Celebro poder seguirte y volver a leerte, gracias

Claudio
Claudio
1 mes hace

Es increíble como los recuerdos y las experiencias en común de los pueblos atraviesan inexorablemente distancias, tiempos y hasta me animo a idiomas. Acá, donde la clase política se ha encargado de sembrar, cosechar y usar idiotas, el recuerdo de otra época viene a mi cabeza. Cuando era mas chico, rozando los 13 años, veía con ojos grandes al retirar los diarios en la madrugada a los protagonistas que relata con detalle Don Arturo. Es triste que la profesionalidad de esos “piratas” quede en la nada a la merced de la agonía del papel ante el anonimato cobarde de las redes. Me siento un John Connor de esta década a mis 50 abriles. Tengo miedo, y miedo real, a que la ignorancia trascienda mas que el razonamiento que nos ha dado nuestra educación. Ojala me equivoque y todo sea una pesadilla.
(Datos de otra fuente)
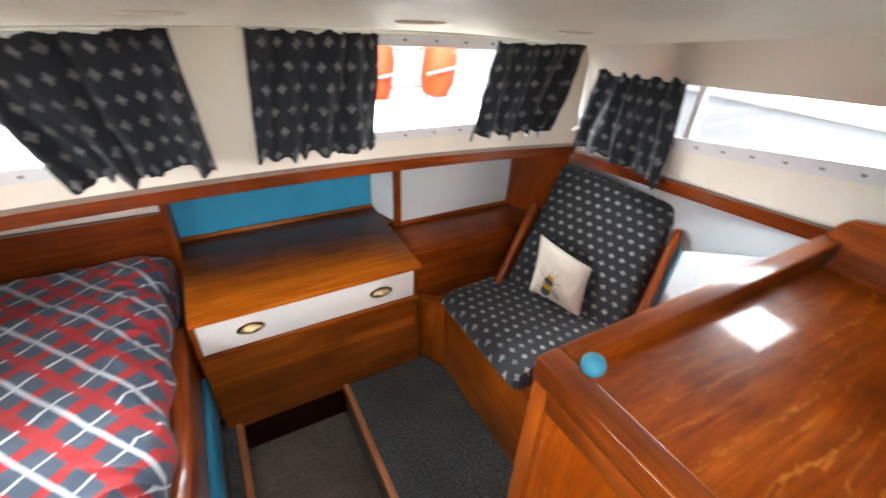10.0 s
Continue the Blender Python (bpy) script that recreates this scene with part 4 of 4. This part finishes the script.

Un abrazo desde la tierra de los álamos doblados hacia el este.

Gracias Don Arturo.

Efraín
Efraín
1 mes hace

Recuerdo haber visto de niño el deportivo en el que llegaba Platanito a las corridas. Amarillo, y, en letras negras escrito en los costados, “Platanito”, bien grande.

Rosario
1 mes hace

Se me hace oscuro y terrorífico el pensar en este mundo sin usted en él. Espero poder leer estos artículos muchos años, así que ya puede hacer ejercicio y cuidarse que tontos hay muchos, pero ejemplares así, que poquitos.

Uno que pasa
1 mes hace

Libros. He hecho mudanzas. He dejado detrás cosas. Nunca mis libros. Los únicos que dejé atrás una vez se perdieron en el chorro inmisericorde de una cañería. Se perdieron tanto los míos como los de mi padre. Algunos están a salvo en mi estudio. Pero no es eso lo que me incita a escribir -aún sabiendo que lo más seguro es que no lo leerá- sino esas casas de comidas de Madrid que ya no existen. Ni esos camareros como aquel inolvidable de la escena de los kinkis de El Crack.

Maria
Maria
1 mes hace

Con tristeza veo desaparecer muchos libros clásicos. Los papeles póstumos del Club Pickwick ya solo se puede conseguir en edición de bolsillo… si la encuentras. Por otro lado hay una invasión de libros muy bonitos, lindisimos, con historias que dan vergüenza ajena leer.